Don't be fooled. Inside this thin coating of sweetness is a fiery core of total insanity.

Monday, November 14, 2011

Free Tomato Seeds

Most years I save my tomato seeds for the tomatoes that I liked best, to grow next year. I did that again this year, and I have so many that I want to share them with my readers. Some I have more of than others. Each packet will have about 15 seeds in it, and they are meant for home veggie gardeners only. In my experience, most home gardeners don't need more than 15 seeds. I did a germination test, and the germination rate was really good. I took pictures of the tiny little sprouts in their wet paper towels, and I'll include them at the end of the post.

Here are the varieties I have seeds for:

Gogoshari Striped -- Indeterminate 80 days to maturity (90% germination rate)

This knobbly fruit has few seeds and little juice, and open, empty spaces inside (kind of like my head when I haven't had a good night's sleep).

Tigerella -- Indeterminate 76 days to maturity (100% germination rate)

Tigerella, a very prolific variety for me

Black Krim -- Indeterminate 75 days to maturity (100% germination rate) -- these tomatoes do have a tendency to be cat-faced, so not all are as pretty as these.

Black Krim

Ukrainian Heart -- Indeterminate 85 days to maturity (100% germination rate)

Ukrainian Heart

Tigerella and Ukrainian Heart were my two favorite tomatoes for this growing season. I like Ukrainian Heart because the fruits are large, a good size for slicing and using on cheese and tomato sandwiches. I like Tigerella because it produced a lot of fruit, in big clusters rather like a cherry tomato, but the tomatoes themselves were bigger than cherry toms.
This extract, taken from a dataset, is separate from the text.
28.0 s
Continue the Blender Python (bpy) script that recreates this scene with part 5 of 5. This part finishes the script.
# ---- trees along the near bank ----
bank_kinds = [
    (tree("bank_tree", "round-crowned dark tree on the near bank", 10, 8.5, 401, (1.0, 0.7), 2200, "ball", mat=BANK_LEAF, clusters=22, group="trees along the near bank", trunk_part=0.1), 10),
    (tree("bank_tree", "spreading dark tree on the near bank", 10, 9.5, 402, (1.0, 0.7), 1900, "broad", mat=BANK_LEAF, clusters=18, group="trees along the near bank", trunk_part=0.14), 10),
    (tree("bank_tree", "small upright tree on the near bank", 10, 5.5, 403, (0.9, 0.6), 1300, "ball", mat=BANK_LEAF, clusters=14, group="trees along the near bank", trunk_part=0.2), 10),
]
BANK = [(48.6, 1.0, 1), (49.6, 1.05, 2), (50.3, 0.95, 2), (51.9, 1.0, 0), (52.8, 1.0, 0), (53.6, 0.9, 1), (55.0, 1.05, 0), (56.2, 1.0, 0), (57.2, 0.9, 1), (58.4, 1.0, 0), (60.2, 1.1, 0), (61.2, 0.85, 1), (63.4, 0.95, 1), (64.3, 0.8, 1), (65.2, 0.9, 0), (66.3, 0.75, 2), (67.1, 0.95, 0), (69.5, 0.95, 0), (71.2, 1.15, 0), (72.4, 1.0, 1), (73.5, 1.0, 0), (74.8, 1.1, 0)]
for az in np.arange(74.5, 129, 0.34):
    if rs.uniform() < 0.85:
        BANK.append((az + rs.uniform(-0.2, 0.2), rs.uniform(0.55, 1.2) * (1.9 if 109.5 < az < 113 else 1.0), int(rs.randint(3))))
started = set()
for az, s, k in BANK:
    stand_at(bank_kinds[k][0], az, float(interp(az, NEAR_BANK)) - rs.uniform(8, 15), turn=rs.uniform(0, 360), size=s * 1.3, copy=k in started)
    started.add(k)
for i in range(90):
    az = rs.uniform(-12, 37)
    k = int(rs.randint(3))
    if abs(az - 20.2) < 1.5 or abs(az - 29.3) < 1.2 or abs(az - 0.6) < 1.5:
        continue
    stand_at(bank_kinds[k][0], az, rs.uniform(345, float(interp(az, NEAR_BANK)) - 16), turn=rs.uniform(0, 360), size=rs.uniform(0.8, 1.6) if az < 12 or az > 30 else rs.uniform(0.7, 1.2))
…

Send me an email (alison dot conliffe at gmail dot com, I think my profile on Blogger includes an email link too) with your address and I will send the seed packets out to you in the mail, at my postal expense. I don't know the rules for shipping internationally, even to Canada, so please, just U.S. residents. I don't want to get in trouble with the vegetable import/export authoritaries.
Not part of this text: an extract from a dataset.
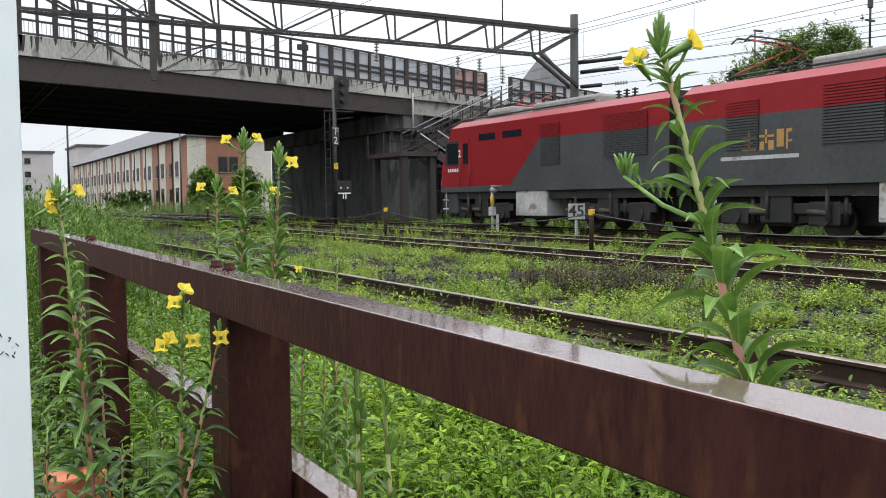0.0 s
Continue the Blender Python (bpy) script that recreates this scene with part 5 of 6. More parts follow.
def build_vegetation():
    rng = np.random.default_rng(4)
    def kinds(leaf):
        low = [weed_template(rng, 0.10, 0.12, 54, 0.055, 0.021, 0.35, leaf) for _ in range(5)] + [weed_template(rng, 0.17, 0.10, 60, 0.055, 0.018, 0.5, leaf) for _ in range(4)]
        big = [weed_template(rng, 0.44, 0.12, 84, 0.07, 0.015, 0.9, leaf) for _ in range(5)] + [weed_template(rng, 0.34, 0.15, 64, 0.055, 0.024, 0.6, leaf) for _ in range(4)] + [weed_template(rng, 0.3, 0.12, 34, 0.10, 0.040, 0.5, leaf)]
        return low, big
    low, big = kinds(leaf_lite)
    near_big = [weed_template(rng, 0.44, 0.12, 72, 0.07, 0.016, 0.9) for _ in range(4)] + [weed_template(rng, 0.34, 0.15, 60, 0.055, 0.024, 0.6) for _ in range(4)] + [weed_template(rng, 0.3, 0.12, 34, 0.10, 0.040, 0.5)]
    feathery = [weed_template(rng, 0.95, 0.10, 130, 0.085, 0.010, 1.1, leaf_lite) for _ in range(4)]
    far = [weed_template(rng, 0.22, 0.14, 34, 0.08, 0.026, 0.8, leaf_lite) for _ in range(6)]
    grass = [grass_template(rng, 0.35, 22) for _ in range(4)]
    near_track = lambda x, y: any(-(0.30 if c < 6 else 0.16) < x - c - s < 0.09 for c in TRACKS for s in (-0.566, 0.566))
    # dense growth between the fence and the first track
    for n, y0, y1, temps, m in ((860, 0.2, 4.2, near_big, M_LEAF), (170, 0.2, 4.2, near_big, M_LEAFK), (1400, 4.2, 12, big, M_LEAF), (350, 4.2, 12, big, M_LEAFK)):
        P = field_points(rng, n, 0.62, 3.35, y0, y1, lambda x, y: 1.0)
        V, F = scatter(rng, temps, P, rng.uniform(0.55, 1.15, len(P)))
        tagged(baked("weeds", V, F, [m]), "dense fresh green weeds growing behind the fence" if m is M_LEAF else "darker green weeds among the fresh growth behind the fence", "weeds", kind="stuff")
    # field of low weeds over the tracks
    clump = lambda x, y: min(1.0, max(0.06, 0.62 + 1.5 * noise.noise(Vector((x * 1.5, y * 1.5, 21))) + 0.7 * noise.noise(Vector((x * 4, y * 4, 31)))))
    open_ground = lambda x, y: 0 if near_track(x, y) else (1.0 - 0.96 * bare(x, y)) * clump(x, y)
    for n, y0, y1, temps, m in ((5600, 0.5, 8.5, low, M_LEAFY), (1500, 0.5, 8.5, low, M_LEAFK), (8600, 8.5, 22, low, M_LEAFY), (2400, 8.5, 22, low, M_LEAFK)):
        P = field_points(rng, n, 3.2, 17.0, y0, y1, open_ground)
        V, F = scatter(rng, temps, P, 0.55 + 1.1 * rng.random(len(P)) ** 1.8)
        tagged(baked("weeds", V, F, [m]), "low yellow-green weeds covering the ballast between rails" if m is M_LEAFY else "low dark green weeds between the rails", "weeds", kind="stuff")
    for n, m in ((4600, M_LEAFY), (2200, M_LEAFK)):
        P = field_points(rng, n, 2.0, 24.0, 20, 60, lambda x, y: open_ground(x, y) * (0.25 if 44 < y < 60 else 1))
        V, F = scatter(rng, far, P, rng.uniform(0.7, 1.7, len(P)))
        tagged(baked("weeds", V, F, [m]), "low yellow-green weeds along the far tracks" if m is M_LEAFY else "low dark green weeds along the far tracks", "weeds", kind="stuff")
    P = field_points(rng, 1000, 3.3, 17.0, 1.0, 26, lambda x, y: 0 if near_track(x, y) else 0.8 * (1 - bare(x, y)) * clump(x, y))
    V, F = scatter(rng, big + grass, P, rng.uniform(0.45, 1.0, len(P)))
    tagged(baked("weeds", V, F, [M_LEAF]), "taller green weeds and grass tufts among the tracks", "weeds", kind="stuff")
    P = field_points(rng, 480, 3.3, 5.3, 1.0, 14, lambda x, y: 0 if near_track(x, y) else 1)
    V, F = scatter(rng, big[:9] + low, P, rng.uniform(0.4, 0.8, len(P)))
    tagged(baked("weeds", V, F, [M_LEAFY]), "leafy weeds growing between the rails of the first track", "weeds", kind="stuff")
    # brownish patch
    P = np.array([(7.3 + rng.normal() * 0.5, 8.4 + rng.normal() * 0.7, -0.2) for _ in range(90)])
    V, F = scatter(rng, big, P, rng.uniform(0.8, 1.35, len(P)))
    tagged(baked("dry_weeds", V, F, [M_LEAFD]), "dull reddish-brown weeds among the ballast", "weeds", kind="stuff")
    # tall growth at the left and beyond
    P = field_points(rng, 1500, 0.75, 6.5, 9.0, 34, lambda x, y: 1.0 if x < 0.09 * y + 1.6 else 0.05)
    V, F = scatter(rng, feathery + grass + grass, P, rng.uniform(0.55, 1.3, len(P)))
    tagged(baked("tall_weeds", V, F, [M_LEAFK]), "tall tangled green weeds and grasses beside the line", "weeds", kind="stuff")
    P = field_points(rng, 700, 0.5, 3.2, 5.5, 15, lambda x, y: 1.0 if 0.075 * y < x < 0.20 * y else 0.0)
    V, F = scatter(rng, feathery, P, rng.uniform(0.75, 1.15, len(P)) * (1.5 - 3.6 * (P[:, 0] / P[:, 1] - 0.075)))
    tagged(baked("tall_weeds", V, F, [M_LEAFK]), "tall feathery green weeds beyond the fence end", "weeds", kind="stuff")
    # growth by the fence end takes the leaf colour darkened for shade
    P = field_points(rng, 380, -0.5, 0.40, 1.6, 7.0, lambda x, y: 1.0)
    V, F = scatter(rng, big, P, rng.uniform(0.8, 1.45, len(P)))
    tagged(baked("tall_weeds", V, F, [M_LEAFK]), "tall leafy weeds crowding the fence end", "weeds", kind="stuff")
    # verge leaves are coloured darker for the shadow behind the train
    P = field_points(rng, 1100, 19.9, 24.0, 3, 44, lambda x, y: 0.9)
    V, F = scatter(rng, low + grass, P, rng.uniform(0.9, 2.2, len(P)))
    tagged(baked("weeds", V, F, [M_LEAFK]), "green verge weeds behind the train", "weeds", kind="stuff")
    P = field_points(rng, 1500, -12, 24, 62, 110, lambda x, y: 0.9 if abs(x - 16) > 5.5 or x < 9 else 0.1)
    V, F = scatter(rng, big, P, rng.uniform(2.0, 4.5, len(P)))
    tagged(baked("far_scrub", V, F, [M_LEAFK]), "green scrub along the line beyond the bridge", "weeds", kind="stuff")
    # ballast stones
    ico = np.array([(1, 0, 0), (-0.9, 0.1, 0.1), (0, 0.8, 0), (0.1, -0.9, 0), (0, 0.1, 0.7), (0, 0, -0.6)])
    IF = np.array([(0, 2, 4), (2, 1, 4), (1, 3, 4), (3, 0, 4), (2, 0, 5), (1, 2, 5), (3, 1, 5), (0, 3, 5)])
    temps = [(ico * rng.uniform(0.6, 1.2, ico.shape), IF) for _ in range(8)]
    P = field_points(rng, 105000, 5.2, 17.0, 1.0, 30, lambda x, y: 1.0 if bare(x, y) > 0.3 else 0.1)
    P[:, 2] += 0.01
    V, F = scatter(rng, temps, P, rng.uniform(0.03, 0.065, len(P)))
    tagged(baked("ballast", V, F, [M_STONE]), "dark purplish crushed stone ballast, wet", "ballast", kind="stuff")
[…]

Here are my germination test pictures. To test germination I picked out ten good-looking, plump, healthy seeds and folded them up in a damp paper towel, then put the paper towel into a ziploc bag, zipped it closed, and set the bags on top of my fridge for about a week. At the end of the week, I opened them out and counted how many had sprouted. (When you're a math dunce like me, using ten seeds helps with figuring out the germination percentage.)

Only one failed to sprout

Ten sprouts -- Hurray!

It may be hard to see in the picture, but there are in fact ten sprouts here too.

And ten more!

Disclaimer: I don't know what kind of response I'll get, but keep in mind, when I run out, I run out. I'll try to let you know if I can't fulfill your request.